A killer whale stranded off Canada’s west coast has died despite efforts to rescue her, but residents and marine officials hope a changing tide will save her orphaned calf.
On Saturday, members of the Ehattisaht First Nation, a coastal community along the north-western reaches of Vancouver Island, spotted an orca trapped on a rocky outcropping.
With the tide low, dozens rushed to help the ailing whale, working to keep her alive and shift the body back into the water.
“Mum was trying to help us for a little bit, [until] she got tired. Not long after we noticed she was struggling to breathe so we tried lift her head, she soon became deceased, Judae Smith, who oversees operations and maintenance in the Nuchatlaht First Nation’s fisheries department, wrote on Facebook.
Audio from hydrophones in the water captured the calf calling out to her mother as it swam in circles in the shallow water.

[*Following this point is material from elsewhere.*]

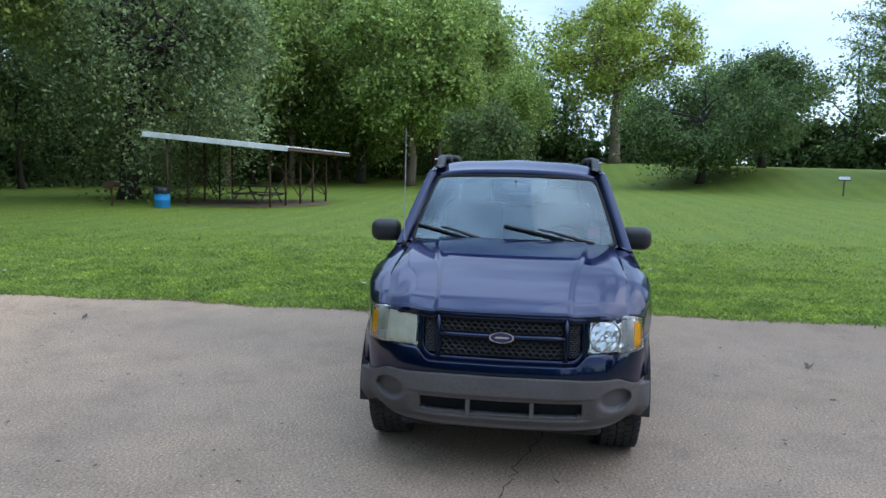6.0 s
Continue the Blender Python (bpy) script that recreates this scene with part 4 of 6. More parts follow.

“It was devastating, my heart was gasping for air, knowing that there was a baby there,” resident Jessie Mack, told Ha-Shilth-Sa, the local newspaper.
Smith said community members later covered the deceased orca in cedar boughs overnight before a necropsy could be completed.
The Marine Research and Education Society, a British Columbia-based conservation charity, identified the mother as T109A3, born in 2009. Her calf, T109A3A, was born in 2022. Both are Bigg’s, or transient, killer whales – an ecotype that feeds on seals, sea lions, porpoises, dolphins and other whales.
The mother and calf would have probably entered the Little Espinosa inlet during high tide, quietly stalking prey. But the mother was probably caught in a shallow area during sharp change in the tides after successfully hunting a seal.
“When the tide ebbs in this particular spot, it happens very quickly,” the Marine Research and Education Society wrote on Facebook.
The deep relationship between killer whales was on display in 2018, when a mother pushed the body of her dead calf for days, seemingly refusing to leave her baby behind after her pod left.
On Sunday, Ehattisaht First Nation reported orcas in the area, giving fresh hope the calf could return to the open water.
Jared Towers, executive director of Bay Cetology, told local media with the right tides and coaxing from community members in boats, the whale would have a chance of reuniting with other members of the pod. “We’ve had a case like this on the coast in 2013 when a calf was separated from its family, and once we got it back into open water, it connected with other killer whales, and it is alive and doing very well to date so I have hope that even though this is a two-year-old that it can connect with its family.”